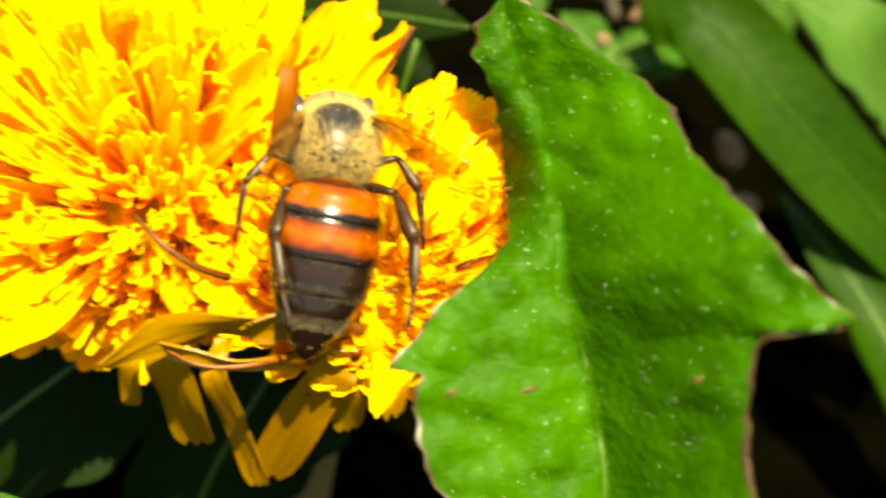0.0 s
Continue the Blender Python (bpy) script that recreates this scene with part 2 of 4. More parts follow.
def grid_normals(grid):
    n, m = len(grid), len(grid[0])
    out = []
    for i in range(n):
        row = []
        for j in range(m):
            a = grid[min(i + 1, n - 1)][j] - grid[max(i - 1, 0)][j]
            b = grid[i][min(j + 1, m - 1)] - grid[i][max(j - 1, 0)]
            c = b.cross(a)
            row.append(c.normalized() if c.length > 1e-9 else Vector((0, 0, 1)))
        out.append(row)
    return out


def ribbon(spine, widths, facing, n=14, cols=5, cup=0.0, thick=0.15, wave=0.0, teeth=0.0, seed=0, twist=0.0, ridges=0.0):
    """A leaf, blade or strap along spine. widths: rows of (s, half width, or left and right). facing: the way its face looks."""
    rnd = random.Random(seed)
    ph = rnd.uniform(0, 9)
    grid = []
    for i, (p, g) in enumerate(smooth(spine, n)):
        s = i / n
        f = Vector(facing)
        f = (f - g * f.dot(g)).normalized()
        if twist:
            f = Matrix.Rotation(radians(twist) * s, 3, g) @ f
        side = g.cross(f).normalized()
        w = lerp_table(widths, s)
        lw, rw = (w[0], w[-1])
        row = []
        for j in range(cols):
            a = -1 + 2 * j / (cols - 1)
            h = rw if a > 0 else lw
            if teeth and abs(a) > 0.9:
                h *= 1 + teeth * math.sin(s * 31 + ph + (2 if a > 0 else 0))
            d = cup * a * a * h + wave * math.sin(s * 11 + ph + 2 * a) * abs(a)
            if ridges:
                d += ridges * h * math.sin(a * 11 + ph)
            tip = Vector()
            if ridges and i == n:
                tip = g * h * (0.32 * math.cos(a * 7.85) - 0.25 * a * a)
            row.append(p + side * (a * h) + f * d + tip)
        grid.append(row)
    bm = bmesh.new()
    skin(bm, grid, grid_normals(grid), thick)
    return bm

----

Problem to work on -
Transcribe all of the material exactly, leaving out whatever pictures it contains.

Written answer -
0.0 s
Continue the Blender Python (bpy) script that recreates this scene with part 2 of 4. More parts follow.
def grid_normals(grid):
    n, m = len(grid), len(grid[0])
    out = []
    for i in range(n):
        row = []
        for j in range(m):
            a = grid[min(i + 1, n - 1)][j] - grid[max(i - 1, 0)][j]
            b = grid[i][min(j + 1, m - 1)] - grid[i][max(j - 1, 0)]
            c = b.cross(a)
            row.append(c.normalized() if c.length > 1e-9 else Vector((0, 0, 1)))
        out.append(row)
    return out


def ribbon(spine, widths, facing, n=14, cols=5, cup=0.0, thick=0.15, wave=0.0, teeth=0.0, seed=0, twist=0.0, ridges=0.0):
    """A leaf, blade or strap along spine. widths: rows of (s, half width, or left and right). facing: the way its face looks."""
    rnd = random.Random(seed)
    ph = rnd.uniform(0, 9)
    grid = []
    for i, (p, g) in enumerate(smooth(spine, n)):
        s = i / n
        f = Vector(facing)
        f = (f - g * f.dot(g)).normalized()
        if twist:
            f = Matrix.Rotation(radians(twist) * s, 3, g) @ f
        side = g.cross(f).normalized()
        w = lerp_table(widths, s)
        lw, rw = (w[0], w[-1])
        row = []
        for j in range(cols):
            a = -1 + 2 * j / (cols - 1)
            h = rw if a > 0 else lw
            if teeth and abs(a) > 0.9:
                h *= 1 + teeth * math.sin(s * 31 + ph + (2 if a > 0 else 0))
            d = cup * a * a * h + wave * math.sin(s * 11 + ph + 2 * a) * abs(a)
            if ridges:
                d += ridges * h * math.sin(a * 11 + ph)
            tip = Vector()
            if ridges and i == n:
                tip = g * h * (0.32 * math.cos(a * 7.85) - 0.25 * a * a)
            row.append(p + side * (a * h) + f * d + tip)
        grid.append(row)
    bm = bmesh.new()
    skin(bm, grid, grid_normals(grid), thick)
    return bm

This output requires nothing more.